1st Battalion, Oxfordshire and Buckinghamshire Light Infantry.
Born Tuesday 5 October 1915 Died Sunday 13 August 1944. Aged 29.
Son of Charles Brooks and Priscilla Barnes Brooks (née Oliver) of Shepherds, Forge Hill, Aldington, Ashford, Kent.
Buried Banneville-la-Campagne War Cemetery, Calvados, France. Grave Ref: III. C. 22.
Of the Second World War casualties, Robert, who was always know by all and sundry as Bob, has been the easiest casualty to research, due to the fact he was an uncle of the compilers wife.
Robert was born in Aldington on Tuesday 5 October 1915, where he attended the village school and is recalled by several of his peers as being very bright but a bit of a joker. Prior to joining the army he was employed by his father Charles in the family building firm C. Brooks & Sons.
Roberts’ father, Charles, had served in a number of regiments during the Great War, mostly on the Western Front, and like everybody else who served there, had witnessed the horrors of war and loss of life. As a result, Charles insisted that his sons chose different regiments or corps in which to serve, in order to minimise the risk of them serving and dying together.
Robert enlisted in the army on Thursday 13 June 1940. After completing his basic training, all of his service was in the 1st Battalion, Oxfordshire and Buckinghamshire Light Infantry, which prior to being posted to France, included service in England and Northern Ireland. He was admitted to the Military Hospital, Shaftesbury, Dorset on Sunday 22 August 1943 where he remained until Tuesday 14 September, when he was then transferred to Little Bathampton Auxiliary Hospital, Wiltshire.
Most of the events concerning Roberts’ regiment participation in the Battle of Normandy focus on the 2nd (Airborne) Battalion, which had a role as glider troops led by Major John Howard, D.S.O. and captured what is now known as Pegasus Bridge on the night of 5-6 June 1944.
Robert and his battalion it landed in Normandy at 1414 hours on Sunday 25 June 1944. On Wednesday 5 July during the Battle for Caen, he received a mortar wound to his right thigh that resulted in him being evacuated back to England the following day. From Wednesday 12 July until Thursday 18 July, Robert received treatment for his wounding at Walton Hospital, Liverpool, and was granted 7 days leave on being discharged from the hospital.
At the completion of his leave, whilst waiting for his train at Ashford railway station, Robert told his sister Molly that he would not be coming home as it is “hell over there.”

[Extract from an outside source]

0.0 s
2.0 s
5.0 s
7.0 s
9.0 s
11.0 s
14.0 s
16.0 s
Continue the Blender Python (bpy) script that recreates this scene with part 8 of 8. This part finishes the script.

Sadly his prediction proved to be correct, as Robert is numbered among the casualties of his battalion who fell on Sunday 13 August 1944 and the following day, that were buried at the commune of Saint-Laurent-de-Condel in the Calvados department of Normandy. Their graves were moved to Banneville-la-Campagne War Cemetery on Tuesday 2 October 1945, by personnel of “G” Section of the 48 Graves Concentration Unit which was commanded by a Major serving in the Royal Artillery.
On the misty morning of Sunday 13 August 1944 Roberts’ battalion approached a farmhouse situated at La Bijude crossroads near Falaise, where as the mist partially cleared the battalion and the Germans were revealed to each other. The enemy soldiers that Roberts’ battalion encountered included two tiger tanks supported by Panzer infantry. During the intense engagement, Robert was hit a number of times by bullets fired from a Mauser Maschinengewehr 42 (machinegun), and killed instantly.
The bottom of Roberts’ headstone has the following inscription chosen by his parents.
IN LOVING MEMORY OF OUR DEAR SON BOB.